The ‘very nearly perfect’ rating for this performance comes about because although Jyrki Anttila as Boris, Kalevi Olli (Dikoy) and Ari Grönthal (Vanya) were all on good form (with Anttila particularly singing much more powerfully and tunefully than when I heard him at the Lahti Sibelius Festival in September,) Lassi Virtanen as Tikhon was less satisfying. To be fair however, this judgment had more to do with Virtanen’s acting than with his singing. He overdid the ‘drunk’ aspects of the role rather much, so that it was difficult to know whether characterisation or caricature were the intention: an alarming orange wig was no help either.
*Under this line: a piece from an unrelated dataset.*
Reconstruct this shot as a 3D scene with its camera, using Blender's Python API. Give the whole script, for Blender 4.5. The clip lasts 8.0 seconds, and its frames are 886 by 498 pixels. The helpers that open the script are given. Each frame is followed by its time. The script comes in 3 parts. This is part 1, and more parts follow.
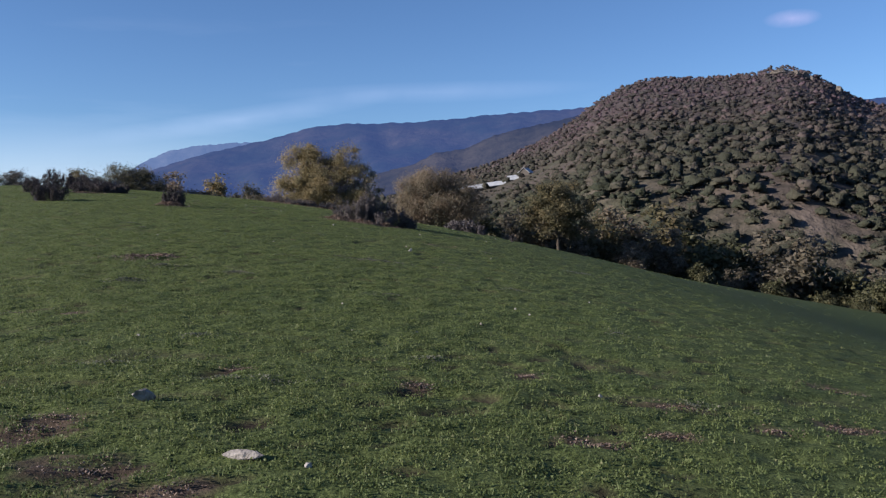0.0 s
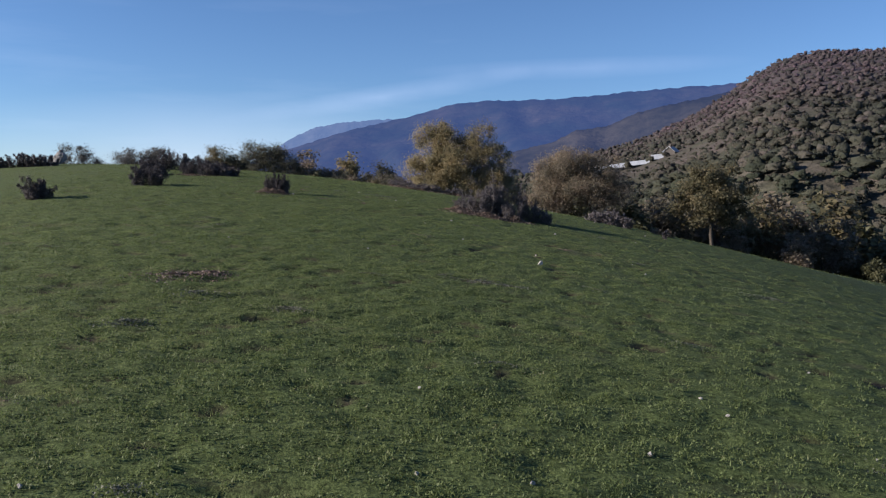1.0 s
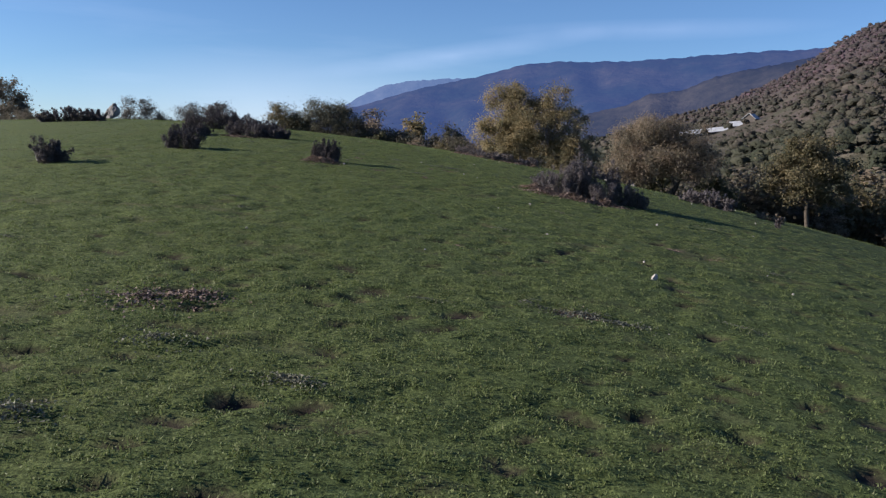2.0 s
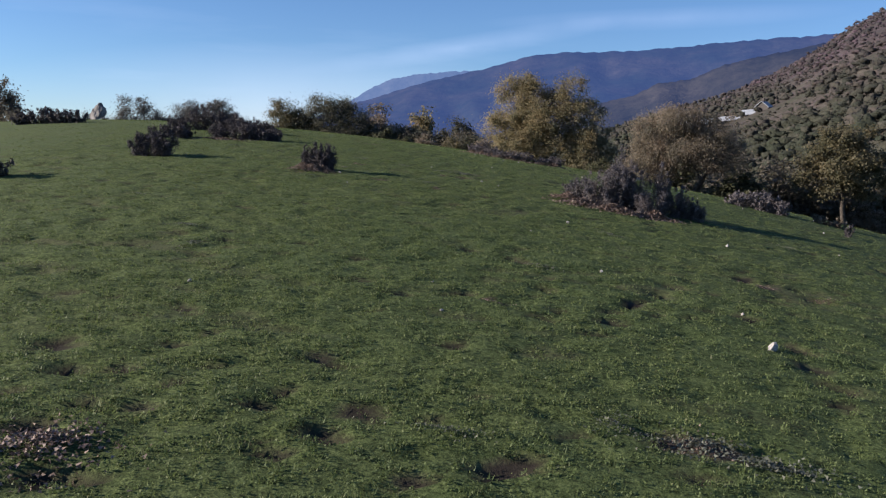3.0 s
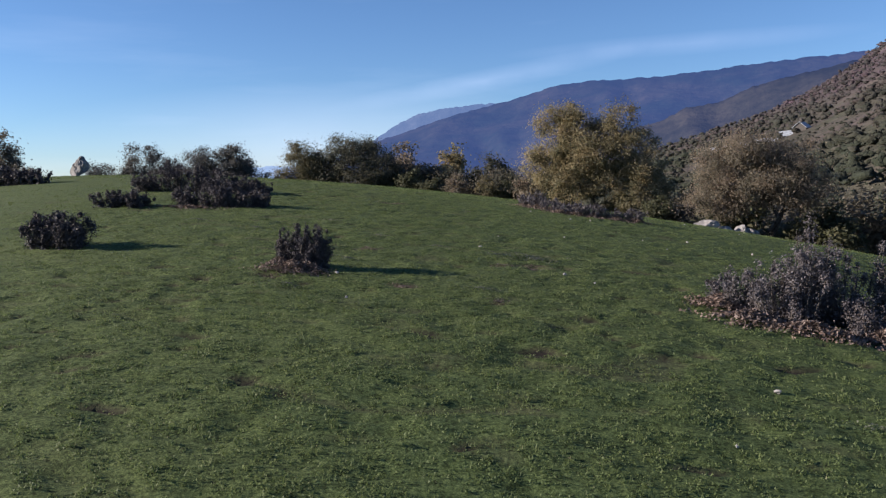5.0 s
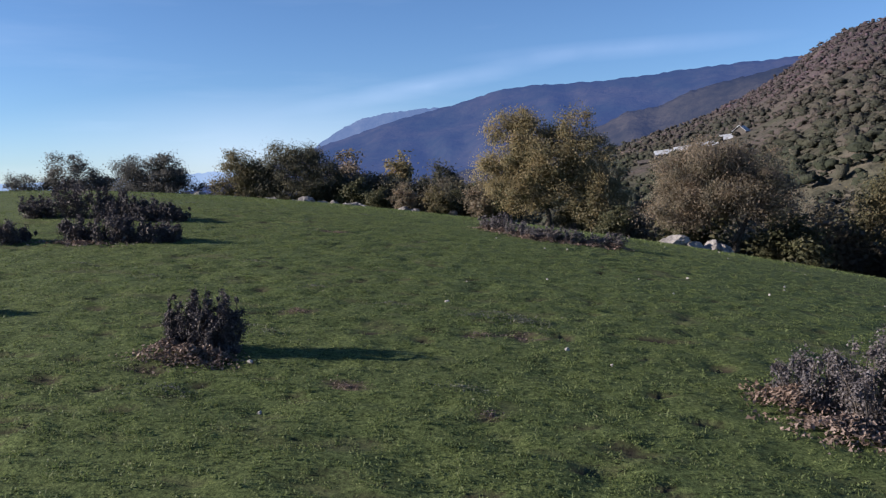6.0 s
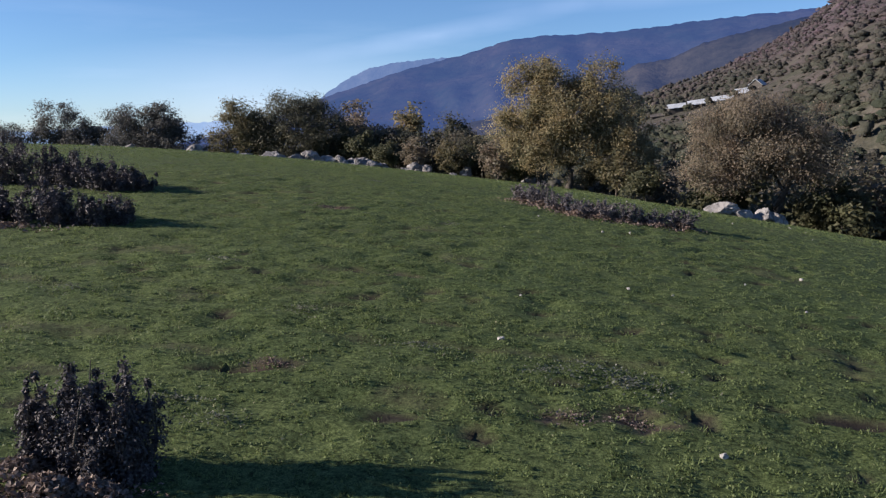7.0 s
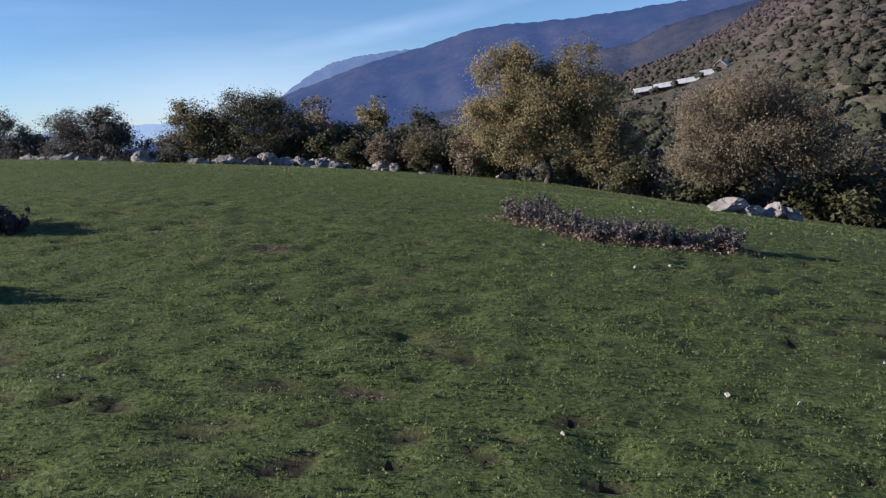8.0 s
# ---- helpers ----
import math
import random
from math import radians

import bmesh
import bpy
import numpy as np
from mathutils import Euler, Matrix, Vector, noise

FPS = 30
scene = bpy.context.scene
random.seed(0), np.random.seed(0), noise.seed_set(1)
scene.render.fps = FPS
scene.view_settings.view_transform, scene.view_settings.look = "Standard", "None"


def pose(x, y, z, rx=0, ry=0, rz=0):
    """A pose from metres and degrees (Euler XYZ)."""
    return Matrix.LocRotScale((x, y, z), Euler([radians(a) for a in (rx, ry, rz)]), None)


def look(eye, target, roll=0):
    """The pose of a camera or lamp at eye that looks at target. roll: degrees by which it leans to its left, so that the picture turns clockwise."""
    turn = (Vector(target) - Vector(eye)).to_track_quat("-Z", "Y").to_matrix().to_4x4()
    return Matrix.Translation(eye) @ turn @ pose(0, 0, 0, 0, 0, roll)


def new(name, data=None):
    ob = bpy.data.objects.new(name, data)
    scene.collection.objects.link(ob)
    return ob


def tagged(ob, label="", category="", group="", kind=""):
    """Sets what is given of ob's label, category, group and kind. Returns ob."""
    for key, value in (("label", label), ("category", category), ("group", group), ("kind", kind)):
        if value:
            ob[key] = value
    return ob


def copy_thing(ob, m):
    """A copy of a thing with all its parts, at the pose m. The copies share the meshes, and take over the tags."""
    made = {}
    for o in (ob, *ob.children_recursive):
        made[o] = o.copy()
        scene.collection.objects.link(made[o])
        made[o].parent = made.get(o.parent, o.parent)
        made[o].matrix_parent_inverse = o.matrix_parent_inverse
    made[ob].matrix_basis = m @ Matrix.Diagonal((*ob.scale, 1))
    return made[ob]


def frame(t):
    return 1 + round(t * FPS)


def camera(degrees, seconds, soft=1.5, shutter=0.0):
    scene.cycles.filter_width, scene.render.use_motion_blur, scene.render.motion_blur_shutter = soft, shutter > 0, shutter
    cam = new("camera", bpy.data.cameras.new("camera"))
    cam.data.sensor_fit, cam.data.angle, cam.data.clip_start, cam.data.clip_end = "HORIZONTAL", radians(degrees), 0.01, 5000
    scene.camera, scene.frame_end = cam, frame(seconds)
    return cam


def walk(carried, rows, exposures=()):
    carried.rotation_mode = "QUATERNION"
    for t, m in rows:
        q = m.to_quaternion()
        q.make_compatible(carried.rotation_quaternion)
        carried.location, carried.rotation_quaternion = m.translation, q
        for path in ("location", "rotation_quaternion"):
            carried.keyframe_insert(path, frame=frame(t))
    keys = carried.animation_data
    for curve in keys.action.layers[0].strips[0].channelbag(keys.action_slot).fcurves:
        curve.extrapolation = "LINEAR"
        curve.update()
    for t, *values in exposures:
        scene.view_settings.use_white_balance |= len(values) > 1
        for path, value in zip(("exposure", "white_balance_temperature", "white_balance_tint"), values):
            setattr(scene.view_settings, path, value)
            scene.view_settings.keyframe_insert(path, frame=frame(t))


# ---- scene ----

Lassi Virtanen, Karita Mattila Photographer: Sakari Viika

Markku Hakari’s sets and Marja Uusitalo’s period costumes were simple and effective and Kimmo Ruskela provided spectacular lighting. The symbolism of the flooded stage has been mentioned already but two other allusions were highly relevant to the drama. During the orchestral prelude a motionless woman was wrapped slowly in a veil or winding sheet and was carried off into darkness by two dark male figures. And after Katya’s suicide, the cast was caught in a seemingly endless round - dance in front of a flaming orange and red back-drop, like Paolo and Francesca da Rimini in Dante’s outermost circle of hell. Denial of the true self may well be the real sin.

Bill Kenny

Production Details

Conductor: Jirí Belohlávek
Direction: Kari Heiskanen
Set Designs: Markku Hakari
Costumes: Marja Uusitalo
Lighting: Kimmo Ruskela

Cast

Katya : Karita Mattila
Marfa Kabanová (Kabanicha) : Livia Budai
Tikhon: Lassi Virtanen
Boris: Jyrki Anttila
Dikoy: Kalevi Olli
Vanya: Ari Grönthal
Varvara: Lilli Paasikivi
Kuligin: Ari Hosio
Glaša: Kaisa Hanula
Fekluša: Erja Wimeri

Wanderer: Pekka Kuukka
Woman: Irene Parkkinen

Chorus and Orchestra of Finnish National Opera.